EXERCISE PROMPT:
Copy each line of the records that contains the word "recreates".

RAW RECORDS:
:::
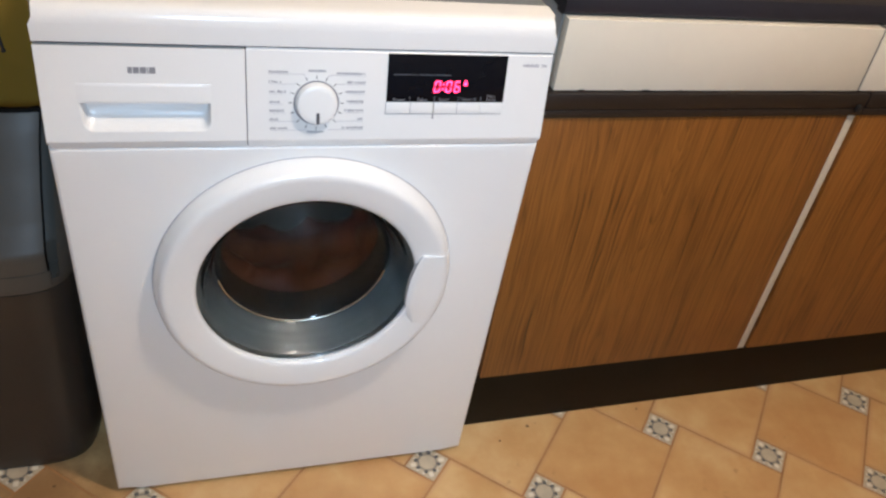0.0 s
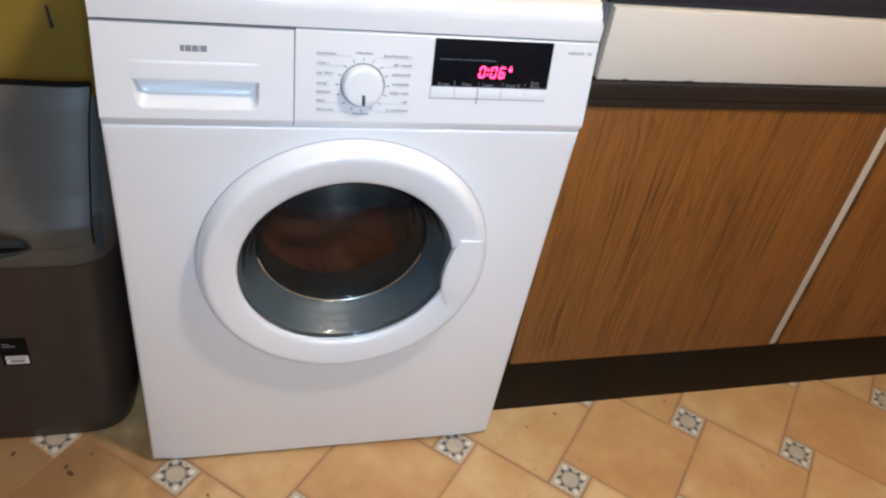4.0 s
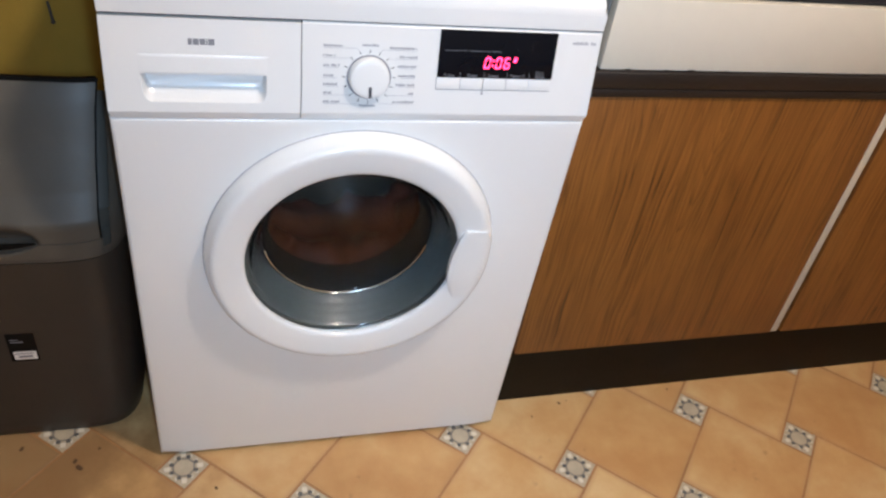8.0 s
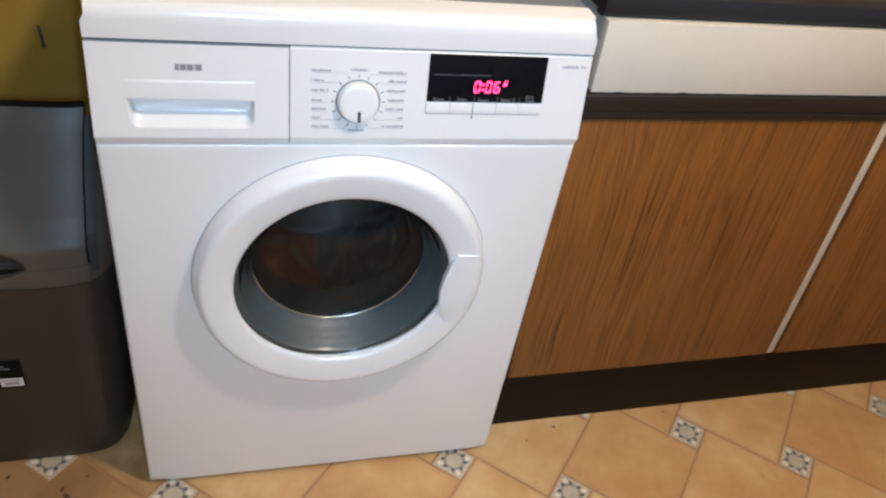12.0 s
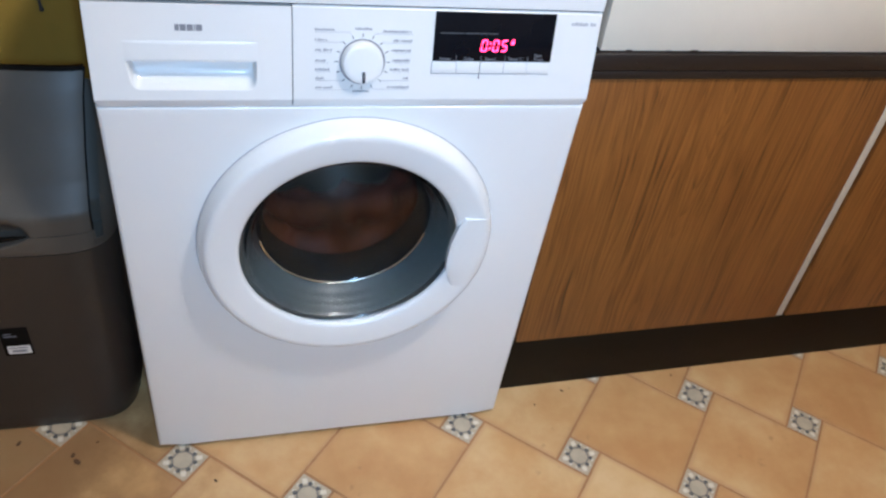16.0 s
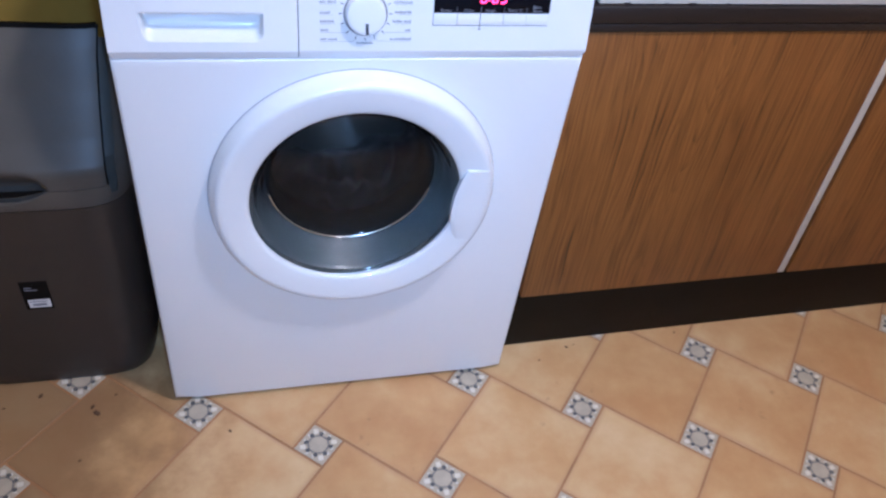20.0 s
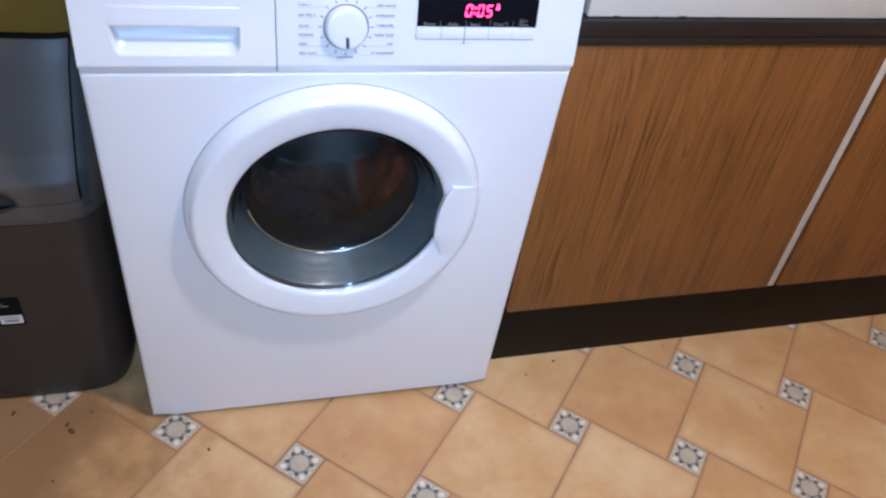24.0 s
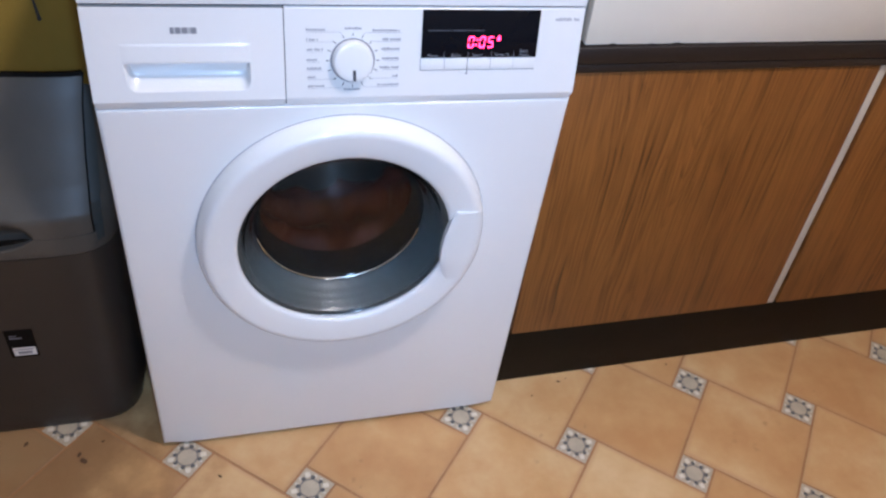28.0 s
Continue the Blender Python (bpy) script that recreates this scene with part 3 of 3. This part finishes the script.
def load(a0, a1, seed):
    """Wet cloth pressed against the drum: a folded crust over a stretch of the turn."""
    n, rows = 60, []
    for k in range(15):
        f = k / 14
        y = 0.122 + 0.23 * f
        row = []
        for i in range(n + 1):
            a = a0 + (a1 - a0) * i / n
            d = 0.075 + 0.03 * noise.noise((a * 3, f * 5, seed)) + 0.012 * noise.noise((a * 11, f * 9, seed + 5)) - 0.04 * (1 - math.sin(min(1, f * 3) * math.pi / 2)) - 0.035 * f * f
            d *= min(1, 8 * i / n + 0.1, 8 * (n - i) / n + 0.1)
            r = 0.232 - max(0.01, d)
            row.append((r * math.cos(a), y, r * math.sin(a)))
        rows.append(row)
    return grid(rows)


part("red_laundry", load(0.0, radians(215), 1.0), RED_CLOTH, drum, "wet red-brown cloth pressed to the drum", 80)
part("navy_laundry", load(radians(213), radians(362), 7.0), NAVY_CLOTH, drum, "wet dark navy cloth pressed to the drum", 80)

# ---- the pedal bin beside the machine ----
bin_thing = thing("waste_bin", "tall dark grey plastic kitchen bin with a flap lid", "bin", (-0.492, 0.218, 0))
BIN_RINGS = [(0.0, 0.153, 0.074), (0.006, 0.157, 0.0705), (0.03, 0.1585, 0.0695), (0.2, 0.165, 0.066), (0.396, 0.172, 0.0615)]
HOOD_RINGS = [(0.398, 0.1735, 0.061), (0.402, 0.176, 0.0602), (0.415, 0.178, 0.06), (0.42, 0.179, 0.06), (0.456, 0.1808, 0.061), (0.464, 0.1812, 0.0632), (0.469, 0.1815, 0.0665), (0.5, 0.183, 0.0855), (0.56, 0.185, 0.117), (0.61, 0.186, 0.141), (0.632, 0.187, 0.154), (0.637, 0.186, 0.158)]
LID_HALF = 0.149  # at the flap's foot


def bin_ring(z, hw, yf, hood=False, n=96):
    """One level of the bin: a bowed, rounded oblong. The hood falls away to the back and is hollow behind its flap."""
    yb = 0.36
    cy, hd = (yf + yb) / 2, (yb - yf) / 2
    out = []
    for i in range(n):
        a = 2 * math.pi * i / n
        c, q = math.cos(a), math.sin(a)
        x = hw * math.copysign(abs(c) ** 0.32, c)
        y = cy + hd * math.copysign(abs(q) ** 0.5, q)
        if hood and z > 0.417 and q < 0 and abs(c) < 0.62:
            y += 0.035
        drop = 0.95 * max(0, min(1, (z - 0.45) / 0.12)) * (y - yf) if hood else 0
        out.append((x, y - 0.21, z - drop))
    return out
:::
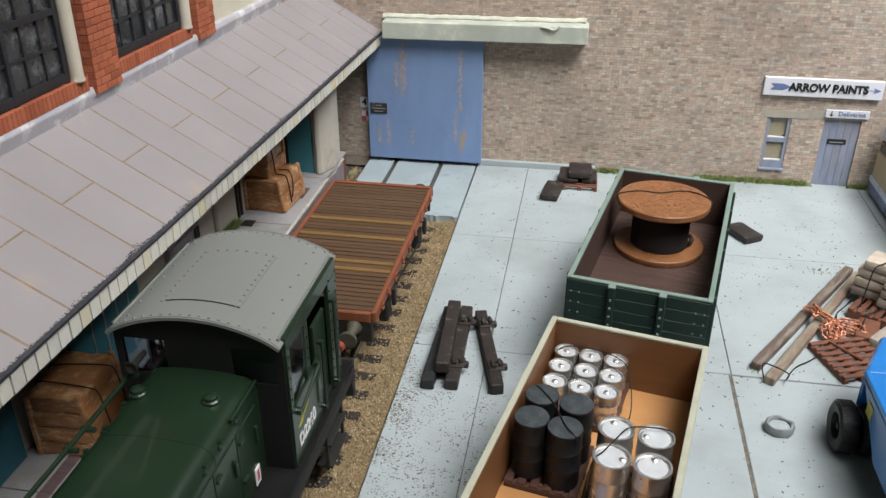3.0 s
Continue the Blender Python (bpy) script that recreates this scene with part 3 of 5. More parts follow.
:::
ANSWER TO THE TASK:
Continue the Blender Python (bpy) script that recreates this scene with part 3 of 3. This part finishes the script.
Continue the Blender Python (bpy) script that recreates this scene with part 3 of 5. More parts follow.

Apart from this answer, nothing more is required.